THE IDEA? Create Josh Smith, super sub.
Easier said than done, of course. You’d have to hope living through not only the worst season of his career, but also one of the most futile seasons in NBA history, will serve as a humbling moment for Smith.
I’m sure Smith has something of an ego — all NBA players do — but his individual struggles, combined with the team’s struggles, had to knock a guy used to winning down a notch or two.
The biggest hope might be that being coached by Van Gundy, easily the best coach Smith has played for, will serve as a mid-career mulligan. My argument is that if anyone is going to figure out how to accentuate the good Smith has to offer, it’s a coach like Van Gundy.
If his ego has taken a big enough hit and Van Gundy can do a good enough job convincing him that playing alongside Drummond and Monroe isn’t helping anyone, you might have something. Who knows if Smith would be willing to make that sacrifice? Surely none of us do.

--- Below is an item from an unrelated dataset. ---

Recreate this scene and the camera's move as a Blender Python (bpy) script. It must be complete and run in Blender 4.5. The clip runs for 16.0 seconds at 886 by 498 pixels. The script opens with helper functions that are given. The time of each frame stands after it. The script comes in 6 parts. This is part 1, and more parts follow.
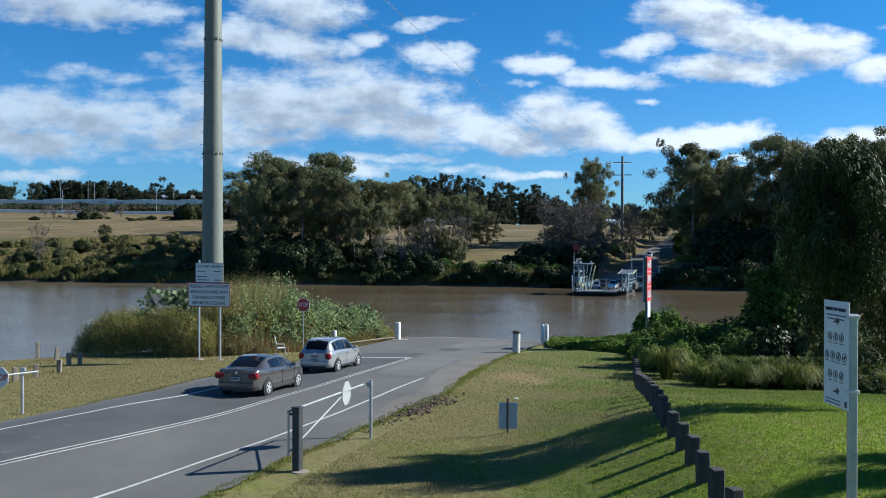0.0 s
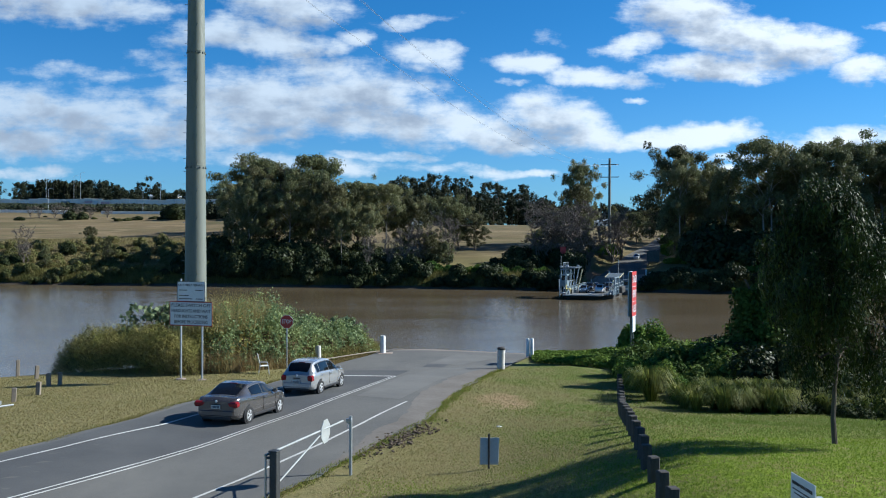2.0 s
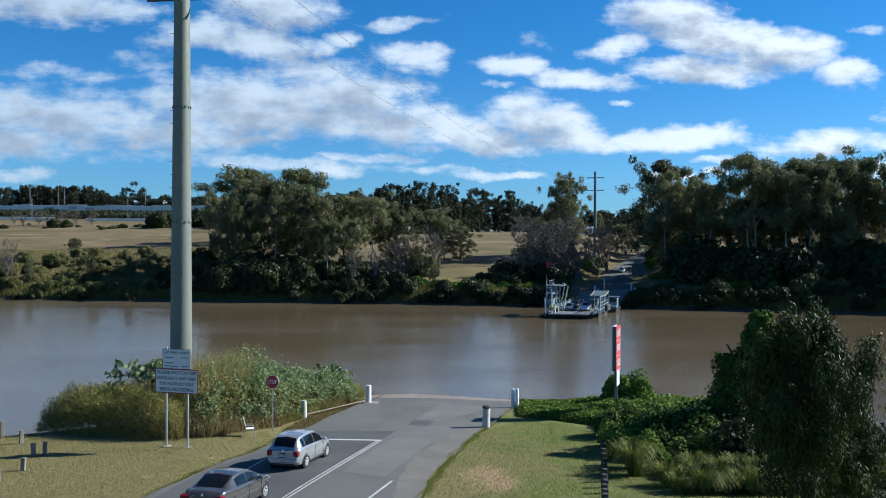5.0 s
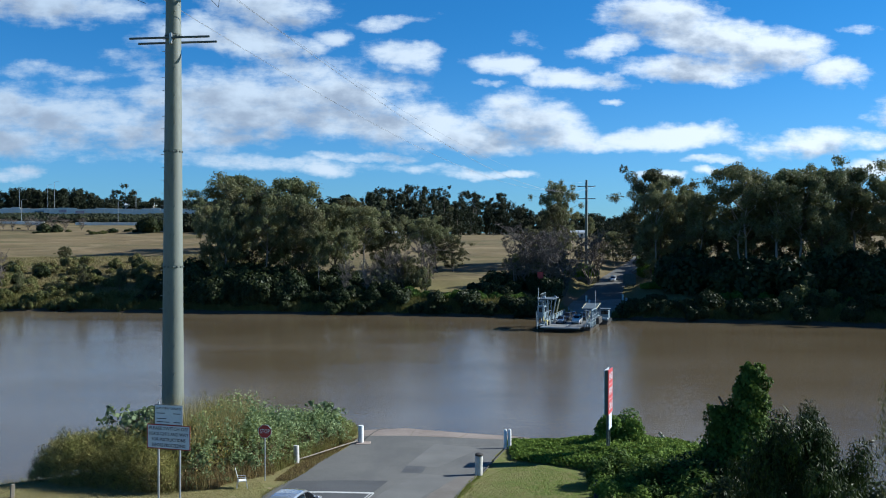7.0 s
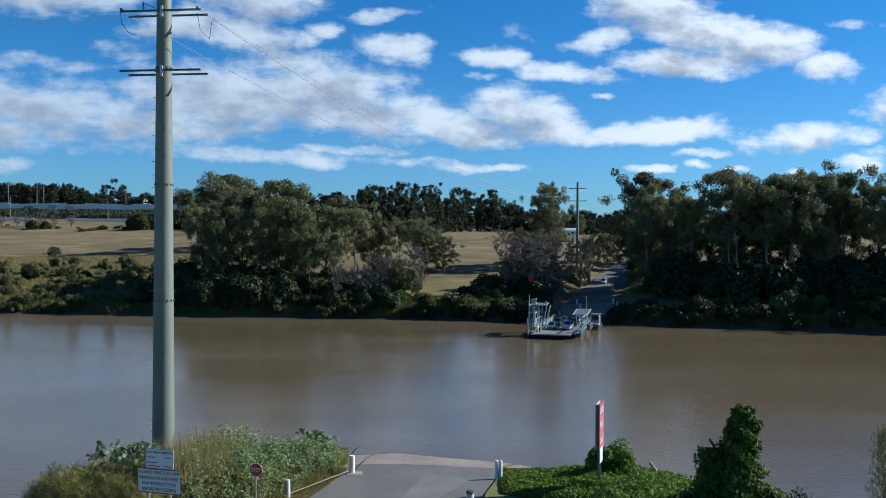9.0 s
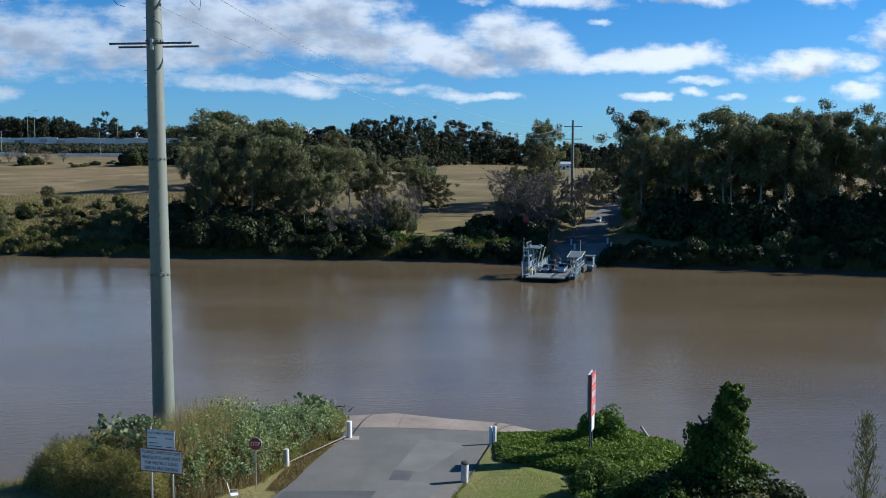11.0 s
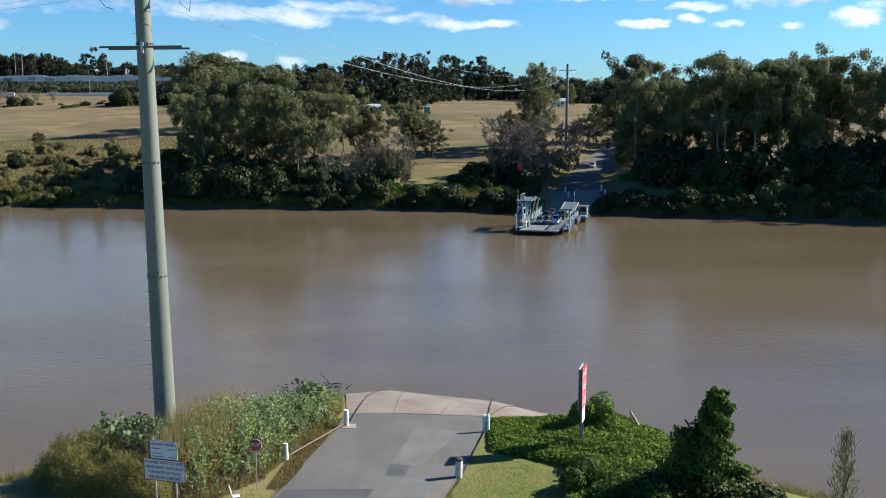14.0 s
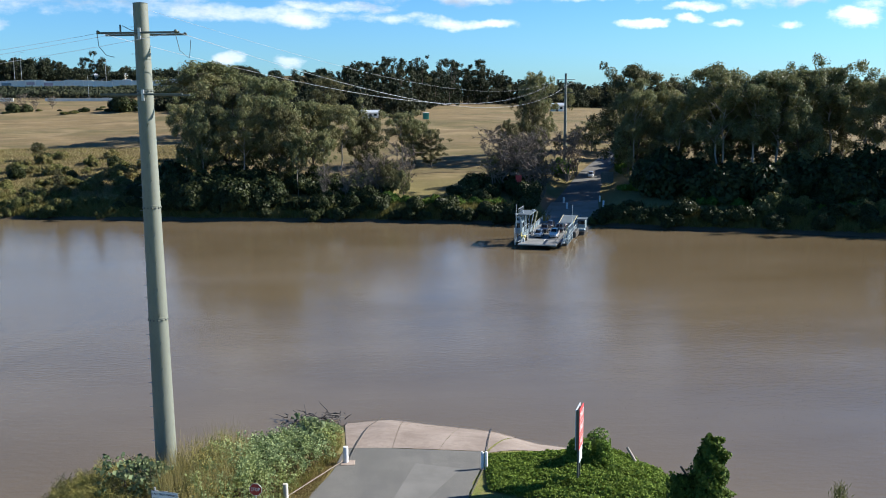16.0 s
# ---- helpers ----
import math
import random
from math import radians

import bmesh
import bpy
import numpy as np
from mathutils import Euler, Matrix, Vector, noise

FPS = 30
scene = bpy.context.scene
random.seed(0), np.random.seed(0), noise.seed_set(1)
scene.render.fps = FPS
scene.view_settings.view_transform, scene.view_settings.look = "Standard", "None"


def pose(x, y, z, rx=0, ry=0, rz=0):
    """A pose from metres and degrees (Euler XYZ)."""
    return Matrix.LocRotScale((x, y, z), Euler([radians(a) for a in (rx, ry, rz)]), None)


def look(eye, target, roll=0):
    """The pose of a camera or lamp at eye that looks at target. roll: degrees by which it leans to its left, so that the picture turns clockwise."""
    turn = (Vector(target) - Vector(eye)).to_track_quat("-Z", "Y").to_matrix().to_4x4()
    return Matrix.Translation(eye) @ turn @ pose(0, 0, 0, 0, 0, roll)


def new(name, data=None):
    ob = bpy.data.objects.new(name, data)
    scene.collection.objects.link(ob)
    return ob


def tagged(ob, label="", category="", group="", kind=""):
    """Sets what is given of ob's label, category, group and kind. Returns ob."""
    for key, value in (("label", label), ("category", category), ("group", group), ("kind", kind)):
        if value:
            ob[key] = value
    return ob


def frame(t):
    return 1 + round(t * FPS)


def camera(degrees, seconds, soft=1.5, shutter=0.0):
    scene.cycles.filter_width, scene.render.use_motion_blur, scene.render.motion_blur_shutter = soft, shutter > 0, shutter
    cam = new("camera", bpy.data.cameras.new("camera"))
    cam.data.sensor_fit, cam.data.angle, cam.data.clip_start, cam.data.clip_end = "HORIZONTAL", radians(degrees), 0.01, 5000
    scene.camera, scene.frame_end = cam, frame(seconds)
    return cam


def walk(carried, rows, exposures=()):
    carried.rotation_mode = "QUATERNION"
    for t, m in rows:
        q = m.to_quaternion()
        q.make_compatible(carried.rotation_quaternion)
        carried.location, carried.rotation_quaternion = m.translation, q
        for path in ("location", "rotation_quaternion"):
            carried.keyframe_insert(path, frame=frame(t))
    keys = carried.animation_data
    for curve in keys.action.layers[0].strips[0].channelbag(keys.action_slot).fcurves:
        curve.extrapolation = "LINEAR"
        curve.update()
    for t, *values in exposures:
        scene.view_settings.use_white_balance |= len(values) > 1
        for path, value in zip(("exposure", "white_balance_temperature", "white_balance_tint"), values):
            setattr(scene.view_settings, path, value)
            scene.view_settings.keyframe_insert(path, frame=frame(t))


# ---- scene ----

But the Pistons went 7-7 when Smith recorded 10+ points, 5+ rebounds and 5+ assists. Those are steep averages considering only 13 players did that this past season, but is it inconceivable? I don’t think so.
Smith has averaged four assists per game before with Atlanta, and if he is only taking 8-10 shots instead of 14-16 shots while playing with a Pistons bench filled with floor spacers, he could serve as a nice mid-to-low post centerpiece when the bench is out there.
This isn’t a matter of skill or ability, it’s a matter of mentality and ego. It’s hard to argue against a three-big rotation with Smith as the versatile third big; not to mention his skill set would jive well with the Pistons current bench.
Maybe an off-the-bench Smith could push himself by attempting to capture an individual honor like Sixth Man of the Year? That caliber of a season would likely help to push the Pistons back into the postseason. Maybe, even at $14 million a year, that ends up being the perfect role for Smith in Detroit.
Or maybe that kind of role works for a month or two, serves as enough reason to convince another team that Smith has changed and trading for him is their answer?
Anything would be better than last season, right?